Catastrophe et sur-pollution

Comme cela était prévisible, une catastrophe de cette envergure dans un pays industrialisé, bourré d’industries polluantes, est dangereuse. Ainsi trois jours après la montée des eaux « plusieurs explosions et incendies violents ont éclaté, touchant notamment un dépôt de produits pétroliers de récupérations » (Libération 03/09). Selon l’Agence fédérale de l’environnement, il est plus que probable que des fumées toxiques, des produits chimiques industriels, des hydrocarbures et des métaux lourds aient été lâchés. A cela s’ajoutent les carburants venant des stations d’essence et des voitures submergées, les peintures et solvants venant des commerces, les produits ménagers et pesticides venant des habitations. Tous ces produits, dans les eaux de crues devenues de véritables égouts, font peser la menace de nombreuses maladies pour les résidents, forcés de barboter dans cette immense baignoire toxique.

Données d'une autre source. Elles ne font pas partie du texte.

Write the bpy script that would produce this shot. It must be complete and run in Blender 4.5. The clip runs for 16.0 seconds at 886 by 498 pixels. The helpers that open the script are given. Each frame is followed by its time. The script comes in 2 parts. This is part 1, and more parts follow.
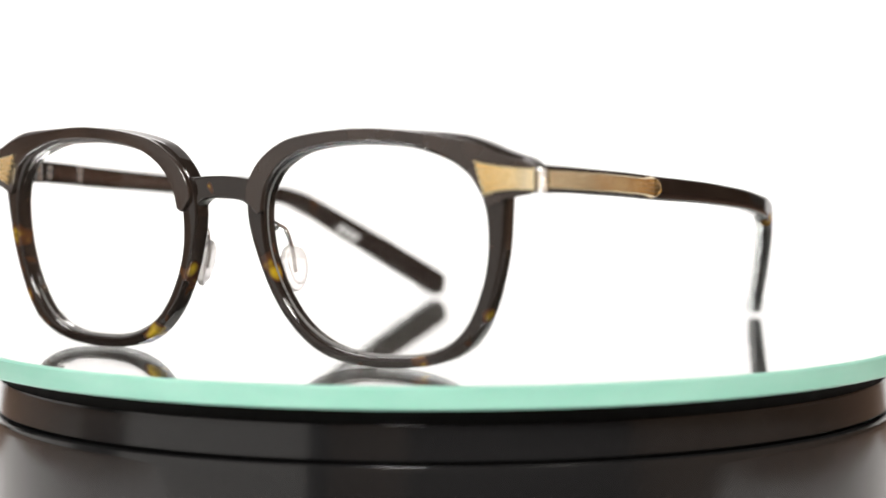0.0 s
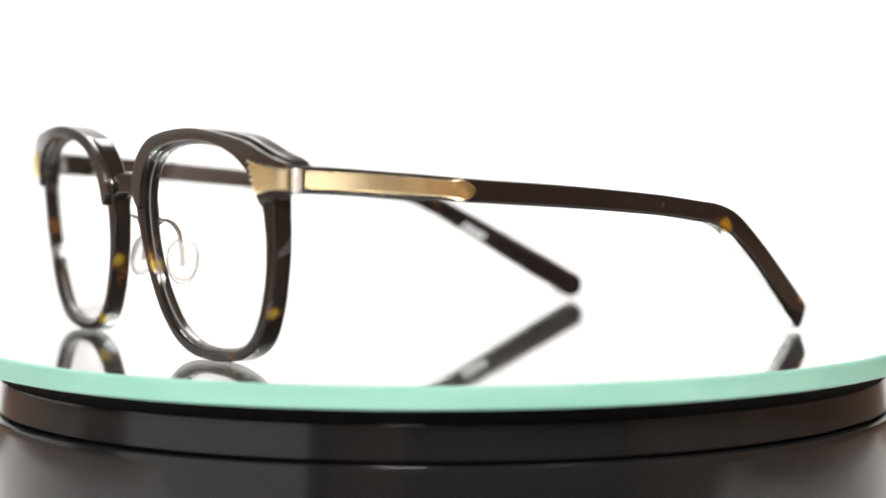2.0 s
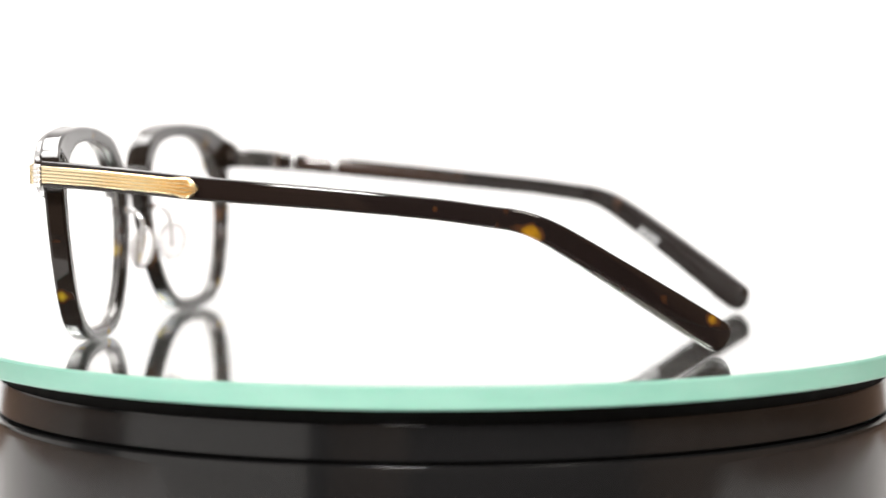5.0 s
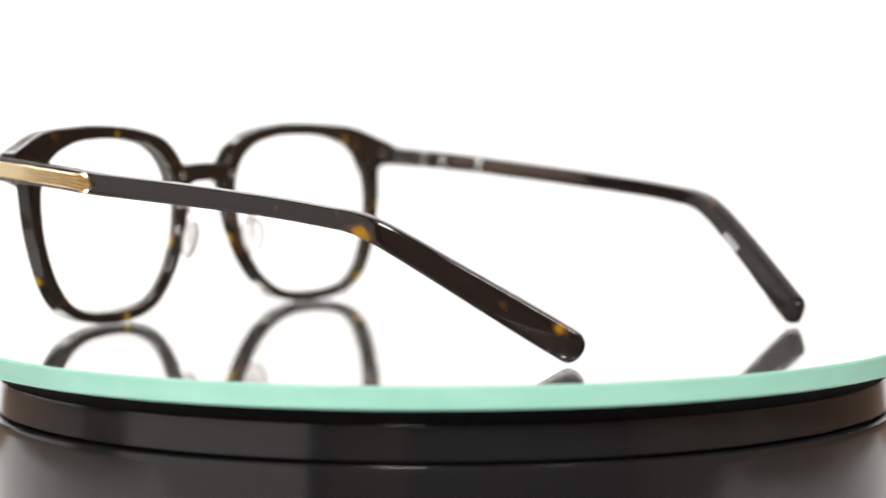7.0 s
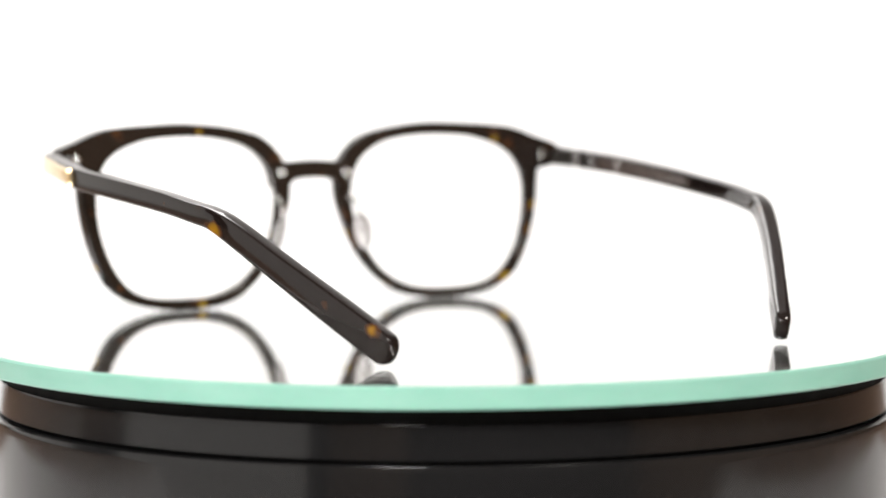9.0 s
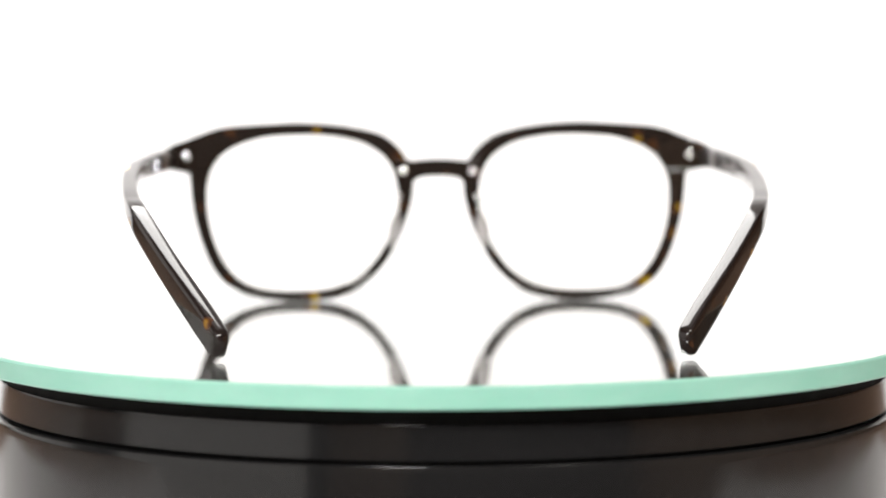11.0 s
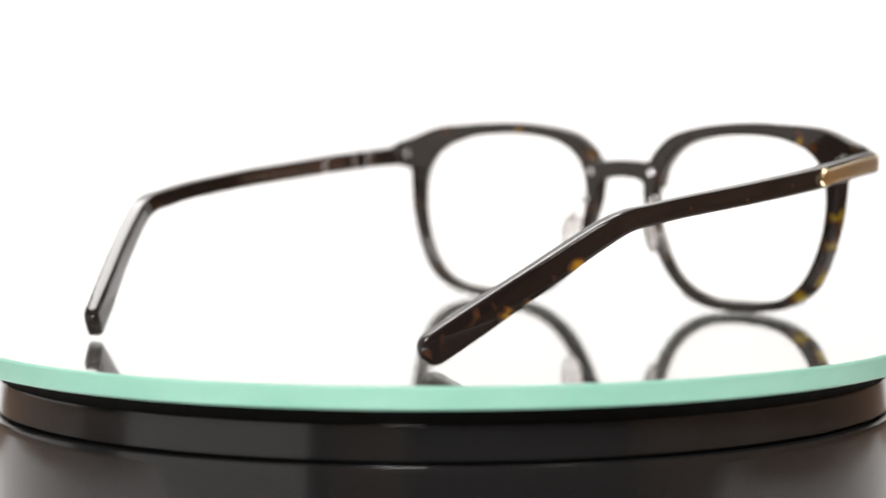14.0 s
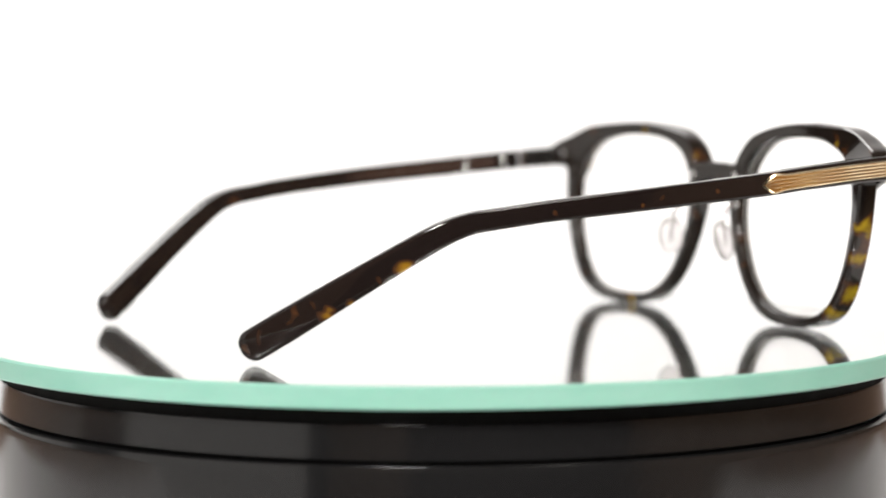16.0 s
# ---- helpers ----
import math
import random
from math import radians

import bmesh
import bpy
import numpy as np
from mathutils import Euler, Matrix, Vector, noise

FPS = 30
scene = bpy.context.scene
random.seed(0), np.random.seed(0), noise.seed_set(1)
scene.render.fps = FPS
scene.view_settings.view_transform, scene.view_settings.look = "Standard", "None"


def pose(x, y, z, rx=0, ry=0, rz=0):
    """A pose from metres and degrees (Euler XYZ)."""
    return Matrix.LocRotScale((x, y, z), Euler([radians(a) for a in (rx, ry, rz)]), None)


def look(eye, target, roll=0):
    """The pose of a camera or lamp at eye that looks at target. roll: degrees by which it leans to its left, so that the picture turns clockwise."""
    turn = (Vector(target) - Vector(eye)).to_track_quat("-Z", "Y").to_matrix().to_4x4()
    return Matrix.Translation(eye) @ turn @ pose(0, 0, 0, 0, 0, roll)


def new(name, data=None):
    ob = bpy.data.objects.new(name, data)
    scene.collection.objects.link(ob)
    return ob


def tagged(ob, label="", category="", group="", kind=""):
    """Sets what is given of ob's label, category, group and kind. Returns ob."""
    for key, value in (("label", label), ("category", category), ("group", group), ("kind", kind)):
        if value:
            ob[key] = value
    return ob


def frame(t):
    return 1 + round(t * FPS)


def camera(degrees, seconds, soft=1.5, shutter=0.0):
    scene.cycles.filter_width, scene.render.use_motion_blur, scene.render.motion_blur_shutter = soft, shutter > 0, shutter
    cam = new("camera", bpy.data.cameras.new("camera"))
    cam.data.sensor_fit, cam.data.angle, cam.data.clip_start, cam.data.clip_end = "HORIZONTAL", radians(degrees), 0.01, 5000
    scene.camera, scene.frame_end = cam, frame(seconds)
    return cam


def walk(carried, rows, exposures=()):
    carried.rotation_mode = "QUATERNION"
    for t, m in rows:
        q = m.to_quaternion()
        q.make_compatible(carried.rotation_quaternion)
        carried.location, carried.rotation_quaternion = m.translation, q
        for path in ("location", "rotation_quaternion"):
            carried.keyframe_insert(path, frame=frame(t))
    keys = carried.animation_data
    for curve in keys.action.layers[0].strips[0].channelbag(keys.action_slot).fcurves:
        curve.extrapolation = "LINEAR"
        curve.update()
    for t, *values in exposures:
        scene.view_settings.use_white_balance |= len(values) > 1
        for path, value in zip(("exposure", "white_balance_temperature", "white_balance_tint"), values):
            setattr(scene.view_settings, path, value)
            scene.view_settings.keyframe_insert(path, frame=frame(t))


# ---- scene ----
K = 1.0417e-3   # all small dimensions below are in millimetres of the turntable's plan
SPIN0, SPIN = 34.83, 13.073   # degrees at the start, degrees a second

SKEW = 0.008   # the front stands a little askew of the temples


def at(x, y, z):
    """Millimetres of the spectacles (x outward, y forward, z up) to metres in their own space."""
    twist = SKEW * min(max((y - 40) / 25, 0), 1)
    return Vector((x - 0.52, 4.71 - y + twist * x, z)) * K


# ---- camera ----
cam = camera(22.63, 16.0, soft=1.7)
EYE = Vector((0, -450.0, 44.97)) * K
AIM = EYE + Vector((0, math.cos(0.0643), -math.sin(0.0643)))
walk(cam, [(0.0, look(EYE, AIM, -0.20)), (16.0, look(EYE, AIM, -0.20))],
     exposures=[(0.0, 0.0), (11.0, 0.0), (12.5, -0.09), (16.0, -0.09)])
cam.data.dof.use_dof = True
cam.data.dof.focus_distance = 0.418
cam.data.dof.aperture_fstop = 11.0

# ---- light ----
world = bpy.data.worlds.new("world")
scene.world = world
world.use_nodes = True
world.node_tree.nodes["Background"].inputs[0].default_value = (0.9, 0.95, 1.0, 1)
world.node_tree.nodes["Background"].inputs[1].default_value = 0.05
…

A la Nouvelle-Orléans, ceux qui ont faim et soif, ceux qui cherchent à se nourrir en s’approvisionnant dans les magasins abandonnés s’exposent aux tirs meurtriers de la police. Les flics sont là pour empêcher toute transgression du tabou suprême de notre société : « la marchandise honoreras et point ne déroberas« . Le vol est donc passible de la peine de mort, dans ces moments « catastrophiques » où, pourtant, vu la carence généralisée, voler reste le seul moyen de survie. Notre société avoue alors, toute honte bue, que la marchandise est supérieure à la vie humaine et qu’il est mortellement dangereux de l’oublier. Dans ces circonstances fâcheuses, dépouillé de tous les atours démocratiques et des parures légales dans lesquelles il se drape en temps normal, l’État donne à voir sa vraie nature non seulement de tueur à gages mais aussi de geôlier. Les rescapés de la Nouvelle-Orléans peuvent en témoigner : évacués vers les centres de regroupement du Convention Center, du Superdôme, ils ont rapporté les scandaleuses conditions de vie qui ont été les leurs durant ces jours, privés de tout, même de la liberté d’aller et de venir, l’État confondant toujours “regroupement” et “internement”.